Nitekim Ulu Önder Mustafa Kemal Atatürk anılarında Ankara’da karşılanışını şöyle anlatmaktadır: “Ankara’ya ilk kabul olunduğum gün (27 Aralık 1919), sadece bir vatandaş, ulusun bir bireyi idim. Hiçbir sıfatım, selahiyetim ve ünvanım yoktu. Böyle olmakla beraber Ankara ve havalisi tamamıyla çocuklarıyla, kadınlarıyla, ihtiyarlarıyla beraber Ankara şehrinden Dikmen Tepesine kadar bütün sahrayı doldurmuş ve beni karşılamıştır. İstasyondan Hükümet dairesine kadar uzayan caddenin iki tarafı eski Türk kıyafetine girmiş, bıçakları ve tabancaları ellerinde Ankara gençleriyle (Seymenleriyle) dolmuştu. Seymenler ve onlarla beraber bütün halk: “Vatanı ve milleti düşmandan kurtarmak için hepimiz ölmeye hazırız, emrinizi bekliyoruz” diye bağırıyorlardı… O zaman Ankara İstasyonu işgalci subay ve askerlerin işgali altında bulunuyordu. O güne kadar Ankaralılar’ı ölü ve Ankara’yı bir harabe zanneden bu yabancılar (ecnebiler), bu yüce tezahür karşısında kaygılarını belirtmekten kendilerini alamamışlardır.”

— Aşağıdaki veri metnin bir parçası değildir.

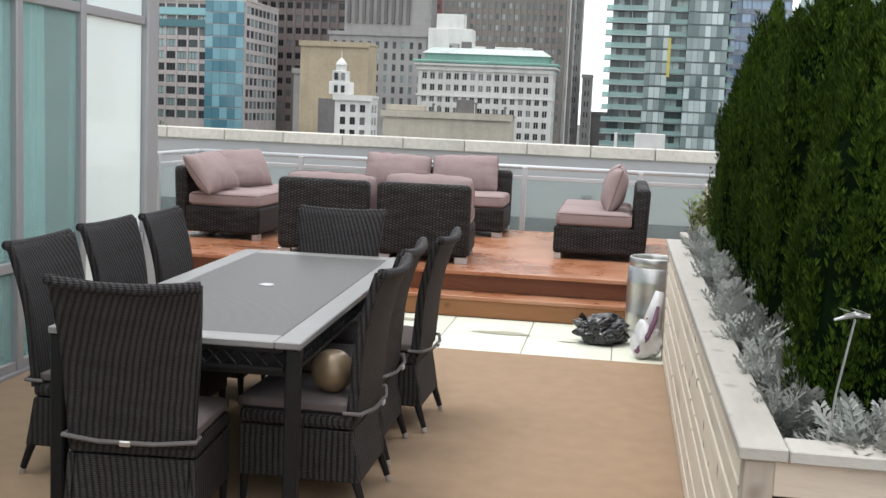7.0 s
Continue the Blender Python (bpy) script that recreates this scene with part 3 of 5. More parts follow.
def lobed_leaf(V, F, base, d, up, L):
    """A deeply cut silver leaf: a broad stalk with paired blunt, forked lobes."""
    side = d.cross(up).normalized()
    nrm = side.cross(d).normalized()
    for s in (0.25, 0.42, 0.58, 0.74, 0.88):
        c = base + d * L * s - nrm * L * 0.22 * s * s
        for q in (-1, 1):
            dd = (d * 0.8 + side * q * (1.1 - 0.4 * s)).normalized()
            ln = L * (0.34 - 0.30 * abs(s - 0.5))
            blade(V, F, c, c + dd * ln, L * 0.038, dd.cross(nrm).normalized())
            for g in (0.5, -0.45):
                d2 = (dd + d * g).normalized()
                blade(V, F, c + dd * ln * 0.45, c + dd * ln * 0.45 + d2 * ln * 0.55, L * 0.027, d2.cross(nrm).normalized())
    tip = base + d * L - nrm * L * 0.22
    blade(V, F, base, tip, L * 0.05, side)


def miller_mesh(seed, R):
    rnd = random.Random(seed)
    V, F = [], []
    for _ in range(140):
        a = rnd.uniform(0, 2 * math.pi)
        e = rnd.uniform(0.15, 1.4)
        d = Vector((math.cos(a) * math.cos(e), math.sin(a) * math.cos(e), math.sin(e)))
        base = Vector((rnd.uniform(-1, 1) * R * 0.4, rnd.uniform(-1, 1) * R * 0.4, rnd.uniform(0.0, R * 0.55)))
        lobed_leaf(V, F, base, d, Vector((0, 0, 1)) if e < 1.2 else Vector((1, 0, 0)), R * rnd.uniform(0.4, 0.85))
    return quads_mesh("dusty_miller", V, F, SILVER_LEAF)


mill = [miller_mesh(s, 0.17) for s in (1, 2, 3)]
rnd = random.Random(8)
for k in range(15):
    y = 0.20 + 0.315 * k + rnd.uniform(-0.05, 0.05)
    ob = new("dusty_miller", mill[k % 3])
    ob.matrix_world = pose(0.19 + rnd.uniform(-0.03, 0.04) + (0.1 if k == 0 else 0), y, 0.695, 0, 0, rnd.uniform(0, 360)) @ Matrix.Scale(rnd.uniform(0.9, 1.15), 4)
    tagged(ob, "silver-grey dusty miller with lacy leaves along the planter edge", "plant", "silver edging plants")
for y, x in ((0.16, 0.42),):
    ob = new("dusty_miller", mill[1])
    ob.matrix_world = pose(x, y, 0.69, 0, 0, 77 * y * 10)
    tagged(ob, "silver-grey dusty miller with lacy leaves along the planter edge", "plant", "silver edging plants")

orn = thing("garden_stake", "thin wire garden stake topped with a pale metal dragonfly", "ornament", pose(0.20, 0.10, 0.69))
part("wire", tube(bmesh.new(), [(0, 0, 0), (0.02, 0.0, 0.25), (0.05, 0.0, 0.44)], 0.003, 6), ALU, orn)
dr = bmesh.new()
tube(dr, [(0.0, 0, 0.435), (0.05, 0, 0.452), (0.085, 0.0, 0.447)], 0.008, 8, [0.003, 0.008, 0.004])
part("body", dr, ALU, orn)
for s in (-1, 1):
    for q in (0.03, 0.065):
        wg = bmesh.new()
        lathe(wg, [(0.002, 0), (0.018, 0.0015), (0.002, 0.003)], 12)
        w = part("wing", wg, ALU, orn)
        w.matrix_basis = pose(q, s * 0.032, 0.455, s * 12, 0, 90 + s * 15) @ Matrix.Diagonal((1.7, 0.8, 1, 1))


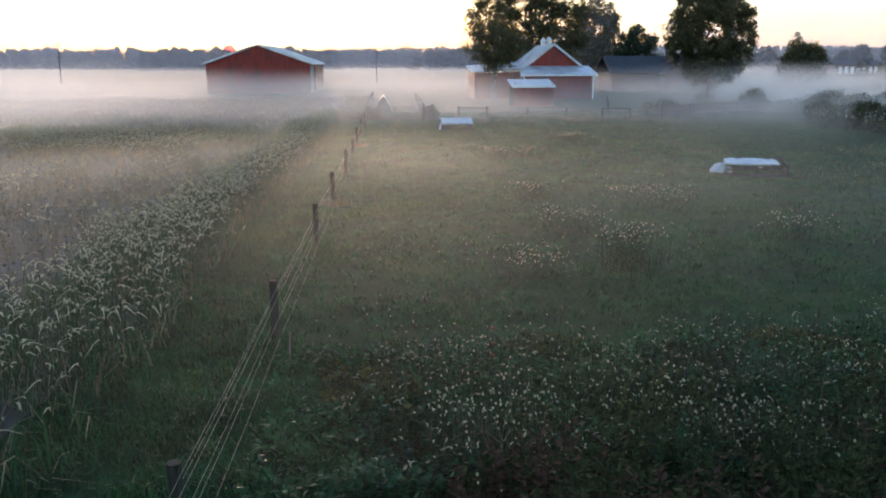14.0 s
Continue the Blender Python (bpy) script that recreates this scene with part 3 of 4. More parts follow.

Erzurum ve Sivas Kongrelerinden sonra, Türk Milletinin ümit kaynağı haline gelmiş olan Mustafa Kemal Paşa’nın, Heyeti Temsiliye Merkezini Ankara’ya taşıması, Türk tarihinin seyrini ve Ulusun kaderini değiştiren önemli bir olaydır. Peki Mustafa Kemal Paşa neden Ankara’yı seçmiştir? Bu seçim, olayların sürüklediği bir tesadüf midir yoksa Mustafa Kemal Paşa’nın çok önceden tasarladığı bir projenin yaşanan gelişmeler karşısında hayata geçirilmesi midir?… Sorunun yanıtını kendi anlattıklarından dinleyelim:
“Nihayet Ankara’da durdum ve memleket işlerini, milletin arzusu veçhile sevk ve idare etmek için başka yere gitmeye lüzum hissetmedim. Türkiye’nin ve Türk milletinin menfaatlerinin en emin müdafaası da ancak Ankara’dan olabileceği, hadiselerle sabit olmuştur. Bunun en kuvvetli etkenleri (amilleri) arasında Ankara’nın coğrafi yeri de vardır… Ankara’nın doğal ve coğrafi konumuna (mevk-i tabii ve coğrafisine) kıyket ilave eden bir başka yön (cihet) daha vardır. En acı ve felaketli günlerde millet her taraftan zehirlenirken (tesmim olunurken) Ankaralılar, memleket ve milletin gerçek kurtuluşuna yönelik girişimler (halas-ı hakikisine müteveccih teşebbüsler) hakkındaki iman ve güvenlerini (itimatlarını) bir an dahi sarsmamışlardır… Ben Ankara’yı coğrafya kitabından ziyade tarihten öğrendim ve cumhuriyet merkezi olarak öğrendim. Hakikaten, Selçuki idaresinin bölünmesi (inkisamı) üzerine Anadolu’da teşekkül eden küçük hükümetlerin isimlerini okurken bir “Ankara Cumhuriyeti”ni görmüştüm. Tarih sahifelerinin bana bir cumhuriyet merkezi olarak tanıttığı Ankara’ya ilk defa geldiğim o gün de gördüm ki aradan geçen asırlara rağmen Ankara’da hala o cumhuriyet kabiliyeti devam ediyor. Türkiye’nin hemen bütün bölgelerini (menatıkını) gezdiğim ve gördüğüm için hükmettim ki, o zaman isimleri cumhuriyet olmayan diğer yerlerin bugünkü halkı da aynı kabiliyetten asla uzak değildir… Beni, Türkiye’nin en münasip merkez Ankara olabileceğini düşünmeye sevkeden ilk vesile çok eskidir ve bilimseldir (fennidir).”